A group of activists arrived Tuesday in Buffalo to raise awareness of a bill currently under consideration in the state legislature. The proposal calls for allowing anyone 18 years and older to possess up to two ounces of marijuana and grow up to six marijuana plants on personal property. The group, NY Grows, wants New York to be the ninth state to legalize recreational marijuana in part to help fight opioid and heroin abuse, despite little support for the issue in the legislature, reports Buffalo News.

Many health professionals in states that recently legalized marijuana for medical or recreational use are excited about the possibilities weed offers patients currently taking prescription opioids.

“If marijuana has been proven in states that have medical marijuana to counteract opioid use, then I don’t see why it wouldn’t be any different if people could buy it without a prescription,” Nicolas Eyle, a board member of NY Grows, told Buffalo News. “If you could just go buy it, it would solve a lot of problems.”

New York experienced a 135.7 percent increase in synthetic opioid and heroin deaths between 2014 and 2015, one of the largest increases for a state. It is followed closely by Connecticut, which experienced a 125.9 percent increase over the same time. Connecticut is currently conducting two studies, one with federal funds and another at the state level, investigating marijuana’s potential benefit as an alternative painkiller in light of the opioid epidemic.

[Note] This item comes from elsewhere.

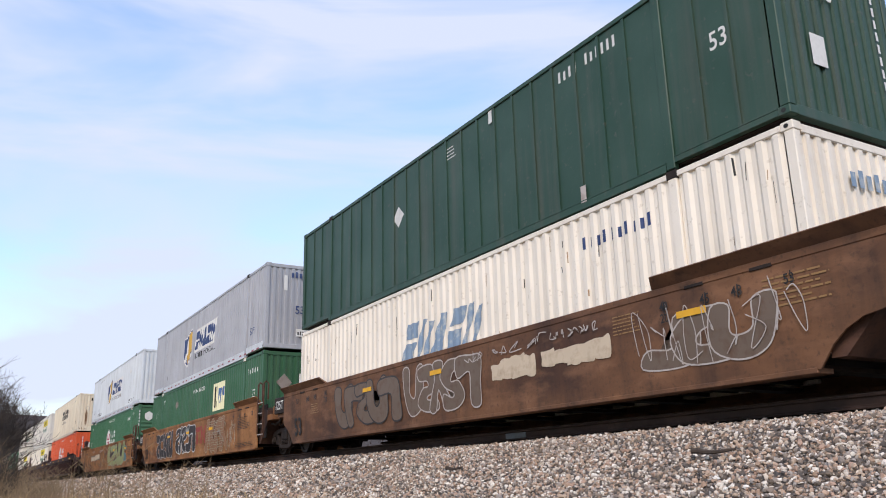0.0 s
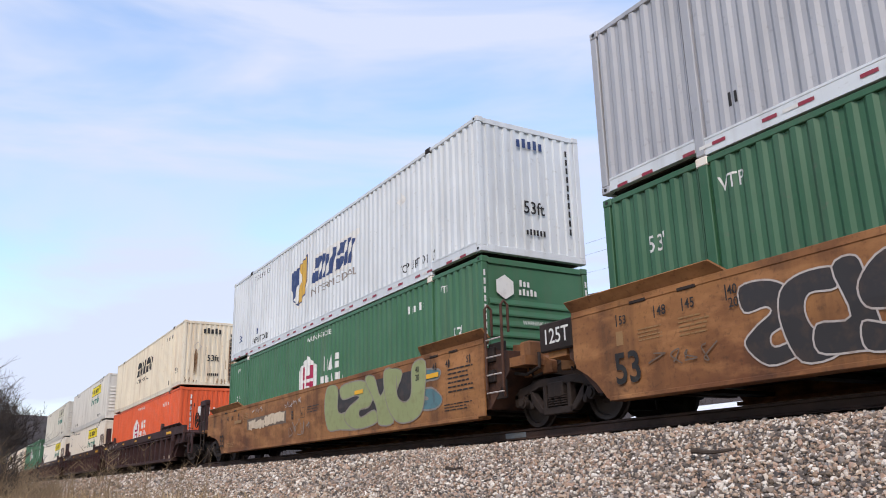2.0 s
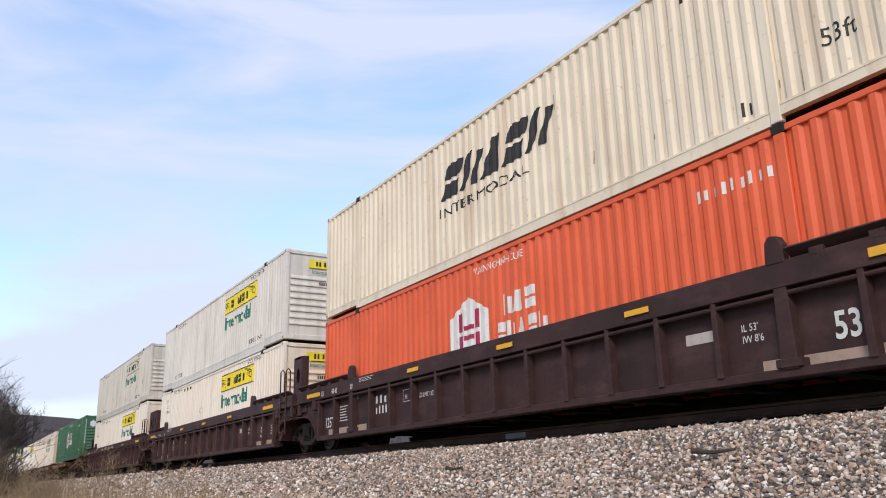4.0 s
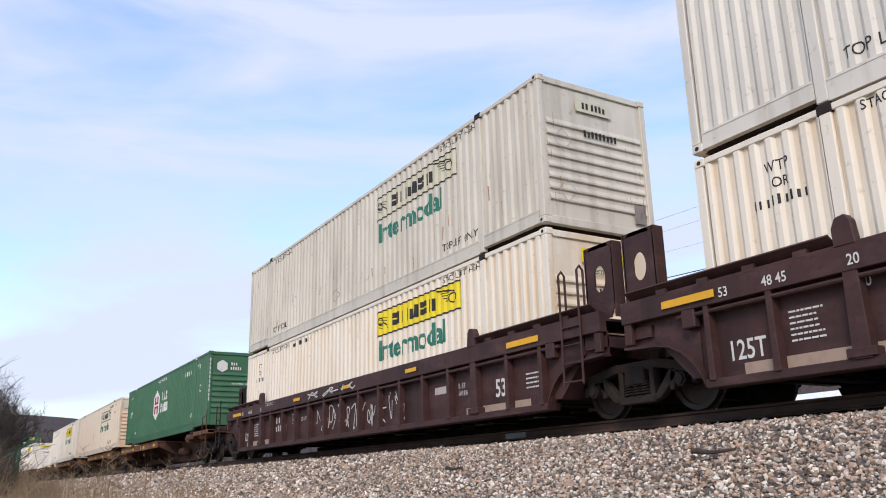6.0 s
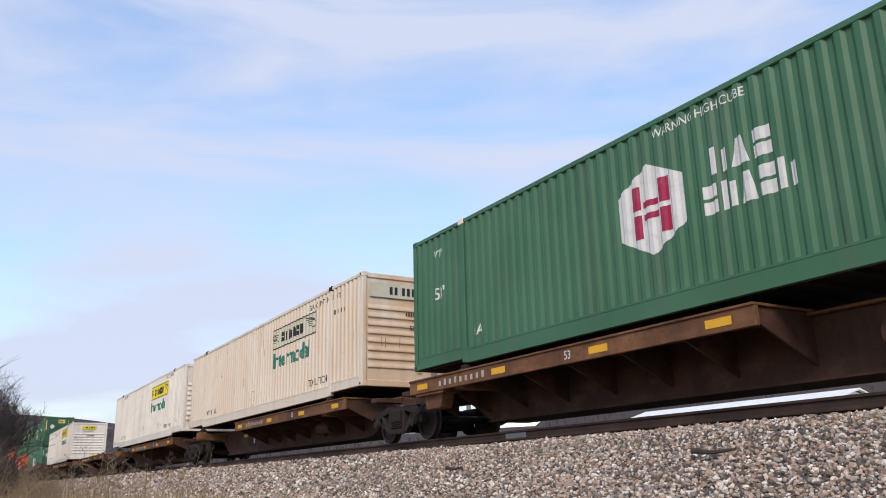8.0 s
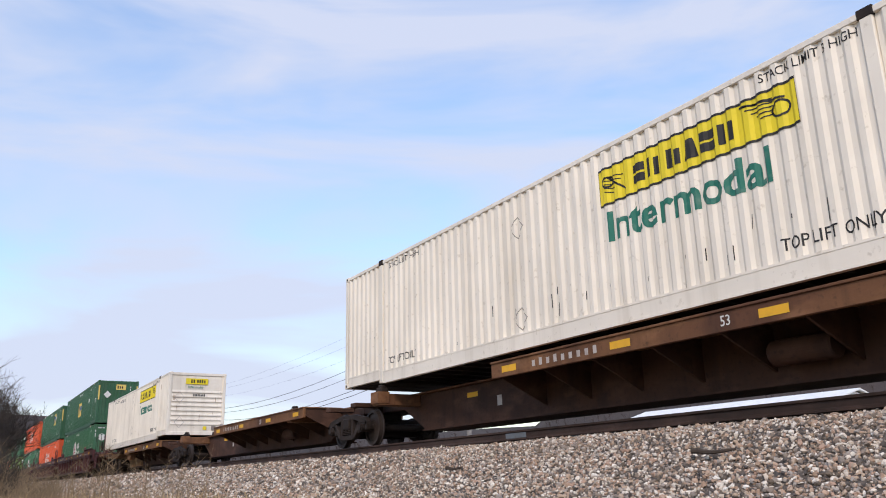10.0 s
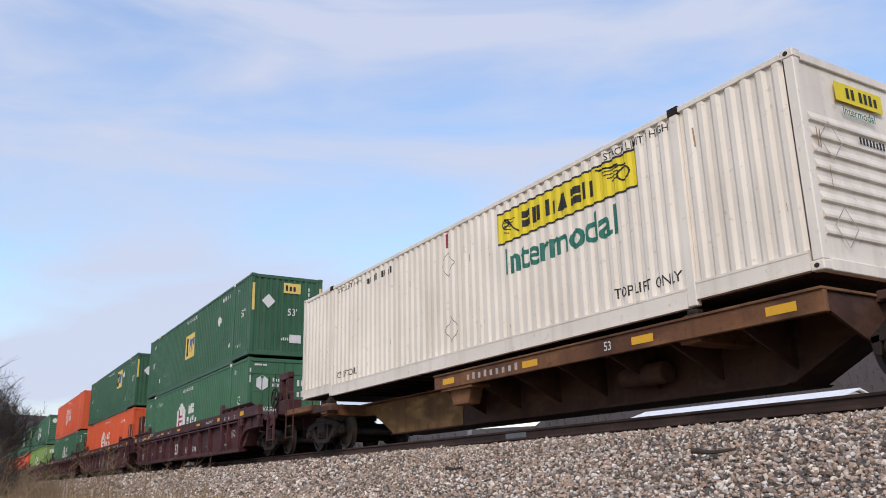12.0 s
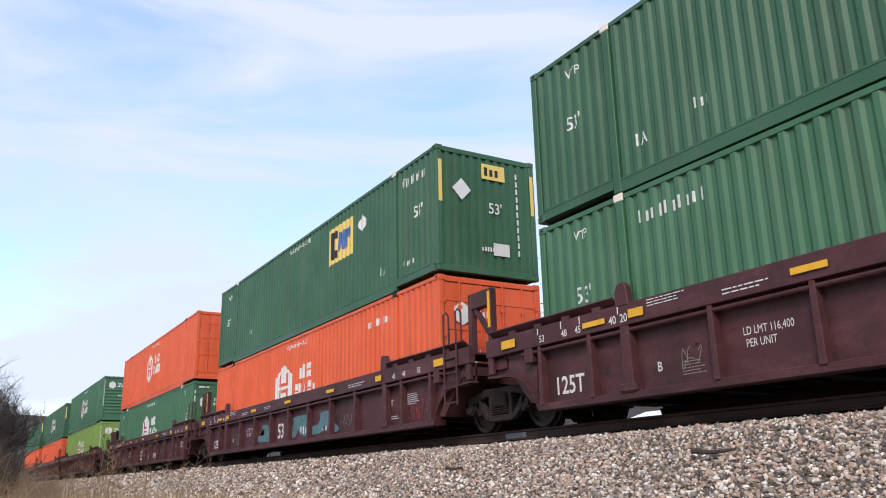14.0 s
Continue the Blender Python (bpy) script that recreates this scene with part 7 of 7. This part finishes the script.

Researchers from the University of British Columbia studied the relationship between marijuana-use and mental health and tested its interaction with different illnesses. The findings, published in Clinical Psychology Review in November, suggest marijuana is a helpful tool for those suffering addictions to more harmful substances, like prescription painkillers.

A separate study conducted by Dr. Daniel Clauw, a professor at the University of Michigan, found that patients who were treated for chronic pain with both opioids and marijuana eventually pivot towards higher levels of weed consumption.

“They noted on average a two-thirds decrease in their opioid dose,” Clauw told NPR. “They also noted that they just felt a lot better overall with respect to side-effect profile when their pain was being controlled largely with cannabinoids.”